O PCB e o movimento comunista como um todo, inclusive outros partidos, salvo algumas exceções, nunca compraram a ideia de nacionalizar o Marxismo-Leninismo, e foi justamente o que levou a grande hostilidade com os trabalhistas, sobretudo atualmente. Há um tempo atrás, até era comum observarmos os comunistas chamarem Vargas de fascista, o que já considerávamos um grande erro. Hoje, existem micro-partidos que chegam a colocar o próprio Trabalhismo, Brizola e afins como fascistas em suas formações políticas. 

E agora, não só eu, como toda a Ação Popular Revolucionária, estou estudando e revendo algumas posições de Astrojildo Pereira, Nelson Werneck Sodré, Darcy Ribeiro, Vânia Bambirra, Theotônio dos Santos e até o próprio Luís Carlos Prestes, para mais do que nunca iniciar o processo de nacionalização do marxismo-leninismo como tese.

A negação dos “Marxistas-Leninistas” em relação à necessidade de nacionalizar o comunismo, é o que Lenin chamaria de esquerdismo.

Conclusão

Diante dos desafios que o Brasil enfrenta, Trabalhistas e Marxistas-Leninistas têm a responsabilidade histórica de unir forças e construir uma frente de libertação nacional. Essa frente deve se basear nos princípios fundamentais da defesa da soberania nacional, da justiça social, da democracia popular e da distribuição justa da riqueza.
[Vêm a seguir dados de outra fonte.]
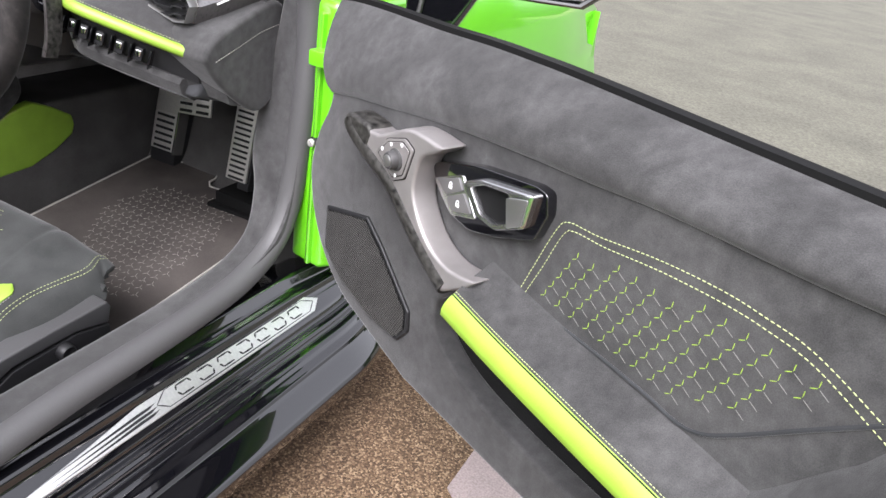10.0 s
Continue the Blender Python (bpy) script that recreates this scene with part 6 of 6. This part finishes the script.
def brick_wall(name, label, a, b, height, thick=0.22, keep=300):
    """A garden wall of courses from a to b; the lowest courses' bricks are pieces of their own."""
    a, b = Vector((*a, 0)), Vector((*b, 0))
    d = (b - a).normalized()
    length = (b - a).length
    m = axes(a, d, (0, 0, 1))
    top = thing(name, label, "wall", a, kind="structure")
    part("mortar", box((0, 0, -thick / 2 + 0.006), (length, height, thick / 2 - 0.006), 0, m), MORTAR, top)
    bm = bmesh.new()
    row = 0
    while row * 0.075 + 0.065 <= height:
        x = -0.1125 * (row % 2)
        while x < length:
            x0, x1 = max(x + 0.005, 0), min(x + 0.22, length)
            if x1 - x0 > 0.03:
                o = rng.uniform(-0.002, 0.002)
                vs = [bm.verts.new(m @ Vector(p)) for p in ((x0, row * 0.075 + 0.005, -thick / 2 + o), (x1, row * 0.075 + 0.005, -thick / 2 + o), (x1, row * 0.075 + 0.07, -thick / 2 + o), (x0, row * 0.075 + 0.07, -thick / 2 + o), (x0, row * 0.075 + 0.005, thick / 2 + o), (x1, row * 0.075 + 0.005, thick / 2 + o), (x1, row * 0.075 + 0.07, thick / 2 + o), (x0, row * 0.075 + 0.07, thick / 2 + o))]
                for f in ((3, 2, 1, 0), (4, 5, 6, 7), (0, 1, 5, 4), (1, 2, 6, 5), (2, 3, 7, 6), (3, 0, 4, 7)):
                    bm.faces.new([vs[i] for i in f])
            x += 0.225
        row += 1
    ob = part("brickwork", bm, BRICK, top, "red brick courses", False)
    tagged(ob, "red brick courses", kind="stuff")
    part("coping", box((-0.03, height - 0.002, -thick / 2 - 0.03), (length + 0.03, height + 0.06, thick / 2 + 0.03), 0.01, m), MORTAR, top, "pale stone coping")
    return top


brick_wall("wall_north", "low red brick garden wall far ahead of the car", (-7.0, 10.2), (-1.2, 10.2), 1.1)
south = brick_wall("wall_south", "red brick wall with a yellow rail behind the car", (-6.0, -15.0), (18.0, -15.0), 2.1)
part("rail", box((0, 1.5, 0.12), (24, 1.72, 0.18), 0.01, axes((-6.0, -15.0, 0), (1, 0, 0), (0, 0, 1)) @ Matrix.Rotation(math.pi, 4, "Y") @ Matrix.Translation((-24, 0, 0))), YELLOW, south, "yellow painted rail")


def hedge(name, label, a, b, height, depth, n):
    """A clipped hedge of many small leaves round dark branches."""
    a, b = Vector((*a, 0)), Vector((*b, 0))
    d = (b - a).normalized()
    side = Vector((-d.y, d.x, 0))
    top = thing(name, label, "hedge", a)
    bm = bmesh.new()
    for _ in range(n):
        u, v, w = rng.random(), rng.random(), rng.random()
        p = a + (b - a) * u + side * (depth * (v - 0.5)) + Vector((0, 0, height * w ** 0.8 + 0.1 * math.sin(u * 40)))
        r = rng.uniform(0.05, 0.11)
        e1 = Vector((rng.uniform(-1, 1), rng.uniform(-1, 1), rng.uniform(-1, 1))).normalized()
        e2 = e1.cross(Vector((rng.uniform(-1, 1), rng.uniform(-1, 1), rng.uniform(-1, 1)))).normalized()
        bm.faces.new([bm.verts.new(q) for q in (p - e1 * r, p + e2 * r * 0.5, p + e1 * r, p - e2 * r * 0.5)])
    me = bpy.data.meshes.new("leaves")
    bm.to_mesh(me)
    bm.free()
    me.materials.append(HEDGE)
    ob = new("leaves", me)
    ob.parent = top
    ob.location = -Vector(top.location)
    tagged(ob, "dense dark green hedge leaves", kind="stuff")
    for k in range(24):
        p = a + (b - a) * ((k + 0.5) / 24)
        part("stem", sweep([p, p + Vector((rng.uniform(-0.1, 0.1), rng.uniform(-0.1, 0.1), height * 0.5)), p + Vector((rng.uniform(-0.3, 0.3), rng.uniform(-0.2, 0.2), height * 0.95))], circle(0.03, 6), (0, 1, 0), False, lambda t: 1 - 0.7 * t), CARPET, top)
    return top


hedge("hedge", "tall dark green hedge beyond the yard", (5.2, 12.0), (11.5, 13.0), 2.7, 1.2, 14000)

# tarmac yard with sky sheen in its colour, paving beyond it and the slab at the edge of the driveway
yard = part("tarmac_yard", prism([(1.55, 1.2), (60, -6), (60, 26), (-60, 26), (-60, 6), (-1.6, 2.6)], 0.001, 0.006, Matrix(), 0), TARMAC)
tagged(yard, "tarmac yard beyond the driveway, grey-tan with sky sheen in its colour", "tarmac", kind="structure")
far_paving = part("block_paving", prism([(-60, 26), (60, 26), (60, 60), (-60, 60)], 0.001, 0.010, Matrix(), 0), PAVER)
tagged(far_paving, "tan block paving far across the yard", "paving", kind="structure")
slab = part("pavement", prism([(1.21, 0.29), (1.317, 0.207), (2.6, -0.55), (2.6, 1.1), (1.2, 0.85)], 0.001, 0.007, Matrix(), 0.002), SLAB)
tagged(slab, "pinkish grey concrete slab at the driveway's edge", "slab", kind="structure")
leaf_mat = mat("dry_straw", (0.42, 0.36, 0.24), 0.8)
straw = part("dry_leaf", prism([(-0.012, -0.002), (0.0, -0.003), (0.013, 0.0), (0.0, 0.003)], 0.0, 0.002, axes((0.974, 0.018, 0.001), (0.4, -0.9, 0), (0.9, 0.4, 0)), 0.0006, 1), leaf_mat)
tagged(straw, "dry straw-coloured leaf lying on the driveway", "leaf")
stain = mat("pale_residue", (0.17, 0.145, 0.11), 0.9, grain=0.4, grain_scale=180)
for pts in ([(1.05, -0.02), (1.075, 0.01), (1.085, -0.03), (1.075, -0.08), (1.06, -0.125), (1.055, -0.06)], [(1.052, 0.10), (1.07, 0.09), (1.078, 0.12), (1.066, 0.145), (1.055, 0.13)]):
    ob = part("pale_mark", prism(smooth2(pts + pts[:1], 24)[:-1], 0.0, 0.0012, Matrix(), 0), stain)
    tagged(ob, "pale dried residue mark on the driveway", "stain", kind="structure")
O PDT e a APR, como espaços políticos de tradição e compromisso com a luta pela emancipação do povo brasileiro, podem ser os pilares dessa frente. Através do diálogo franco e construtivo, trabalhistas e Marxistas-Leninistas podem superar suas diferenças e construir um projeto político comum que mobilize a classe trabalhadora e o povo brasileiro em prol de um futuro mais justo e próspero.

Chegou o momento de transcender as divergências do passado e construir uma nova unidade, baseada na luta por um Brasil livre, soberano e socialista. A frente de libertação nacional que propomos é um chamado à ação, um convite para que Trabalhistas e Marxistas-Leninistas se unam em torno de um projeto político que coloque os interesses do povo brasileiro em primeiro lugar.

Juntos, podemos construir um Brasil novo, onde a justiça social, a democracia e a liberdade sejam realidades para todos.